The advantage is admittedly not massive, and the batters will eventually catch up as they keep getting stronger and better, but anything is welcome in a format that keeps shrinking further and further for a bowler.

Shorter Powerplay
This should offset the no-ball penalty. Fifty-three no-balls were bowled in 60 matches in last year’s IPL. So let’s assume there is one no-ball bowled every match. Adding that extra run is not that big a punishment, but a shorter Powerplay is a huge incentive. The Powerplay in the Hundred is only 25% of the innings as against 30% in old-school T20 cricket. That’s one over fewer in a normal T20.

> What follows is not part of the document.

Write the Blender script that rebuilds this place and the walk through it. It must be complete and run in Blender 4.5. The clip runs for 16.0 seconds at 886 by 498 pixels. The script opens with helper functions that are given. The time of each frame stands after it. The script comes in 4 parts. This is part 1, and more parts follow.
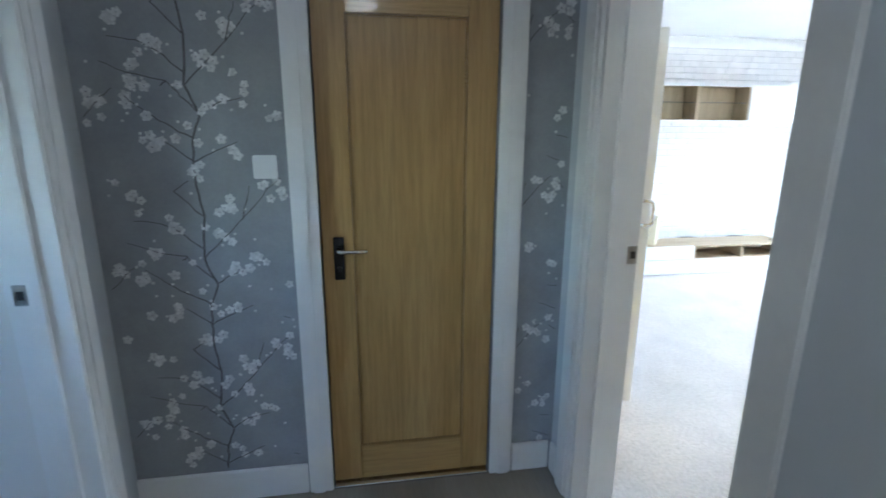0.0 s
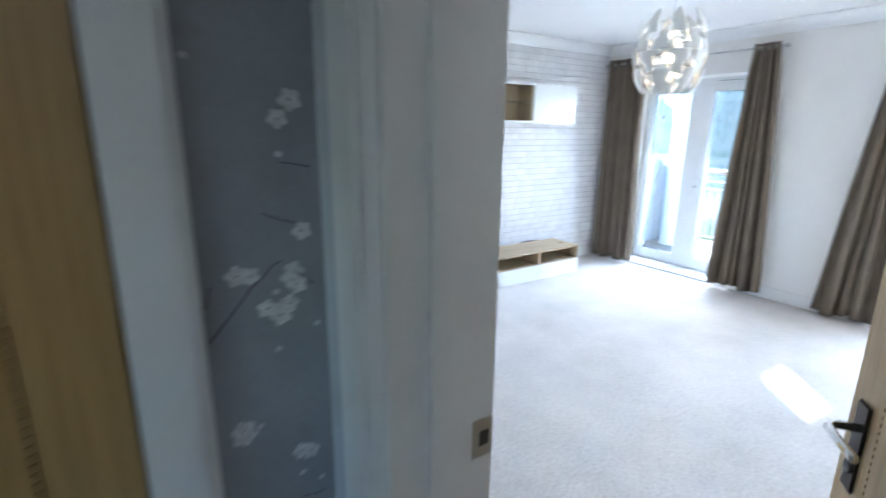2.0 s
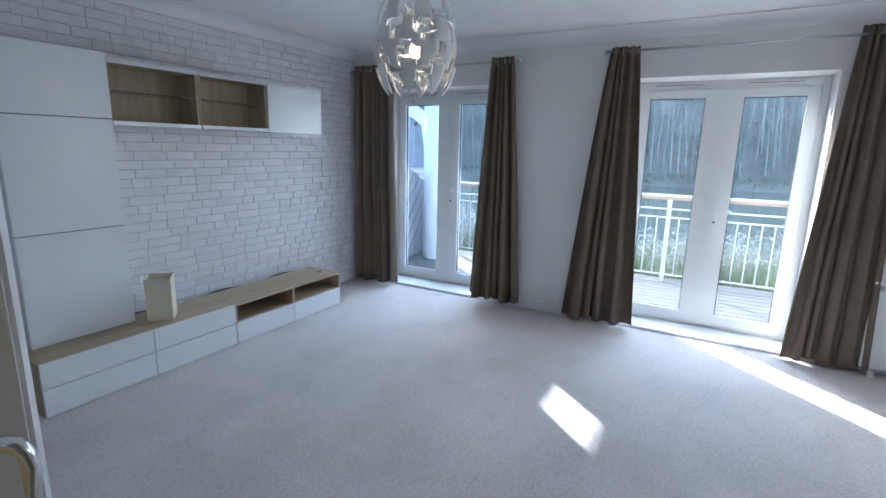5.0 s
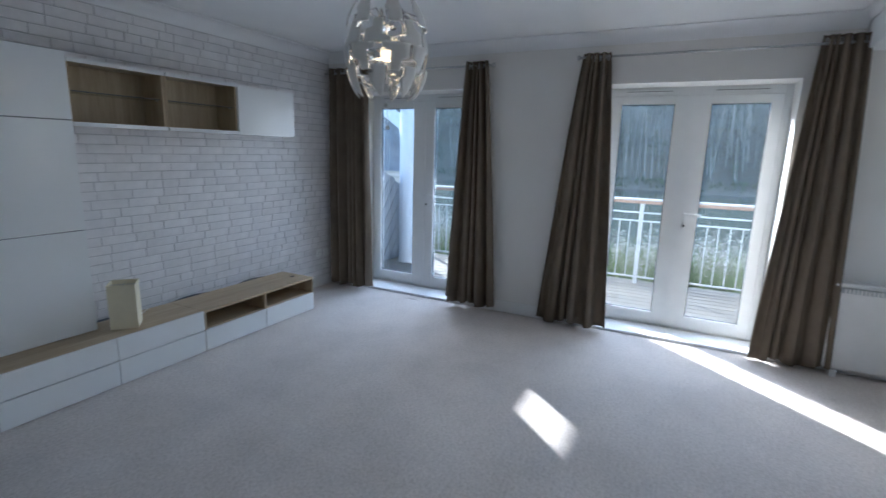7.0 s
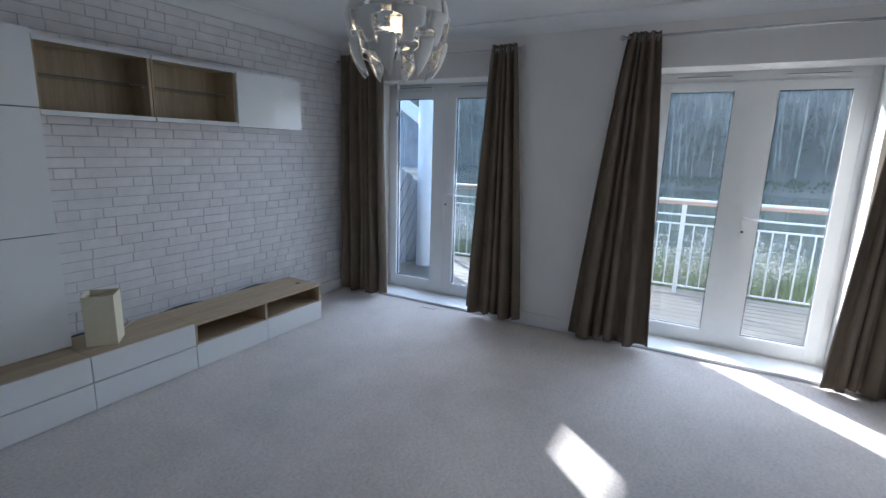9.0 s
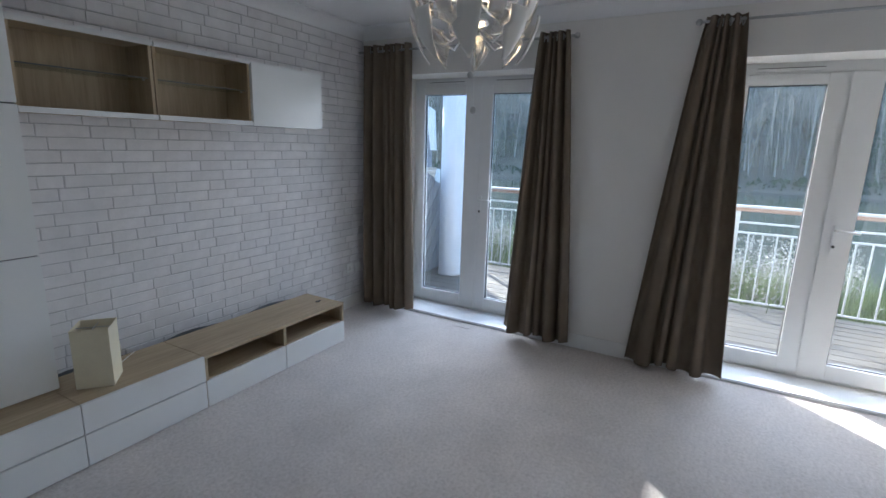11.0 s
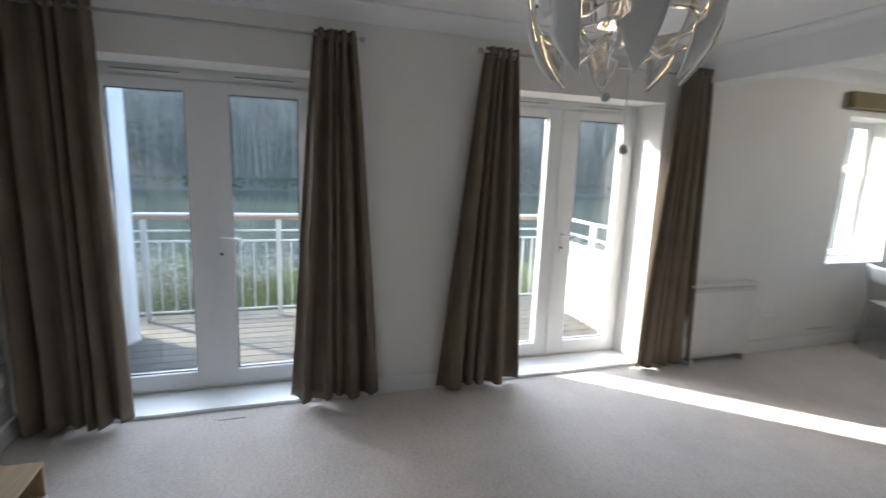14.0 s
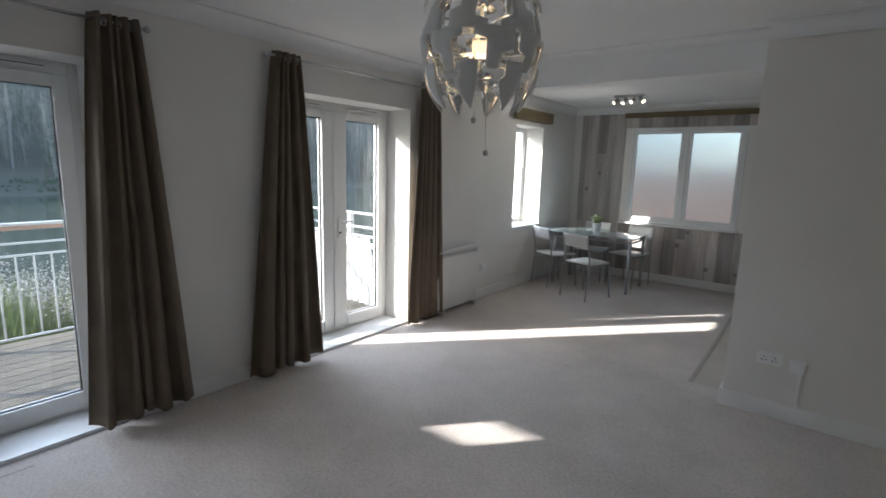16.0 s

Tens = good for captains and bowlers
Imagine MS Dhoni being allowed to bowl Deepak Chahar’s quota out in the Powerplay (no disrespect to Chahar’s emergence as a decent death bowler too). Or if for a certain match, Rohit Sharma could keep all of Jasprit Bumrah’s deliveries for the death. They could if they were captaining in the Hundred.

The scope this gives bowlers and captains is immense. Imagine Dhoni walks in, and you have the option of bowling 10% of the innings from Sunil Narine without a break then and there. Dhoni strikes at slightly over 50 against Narine. And you don’t get away by playing a dot at the fifth ball; you are on strike for the start of the next five. The bowler, on the other hand, doesn’t have to nominate a “ten” at the start. So if a match-up gets away from him on the fifth ball, he can stop at five.

Analysis will come in as the database continues to build, but it breaks the templates that T20 cricket has fallen into and that can’t be bad.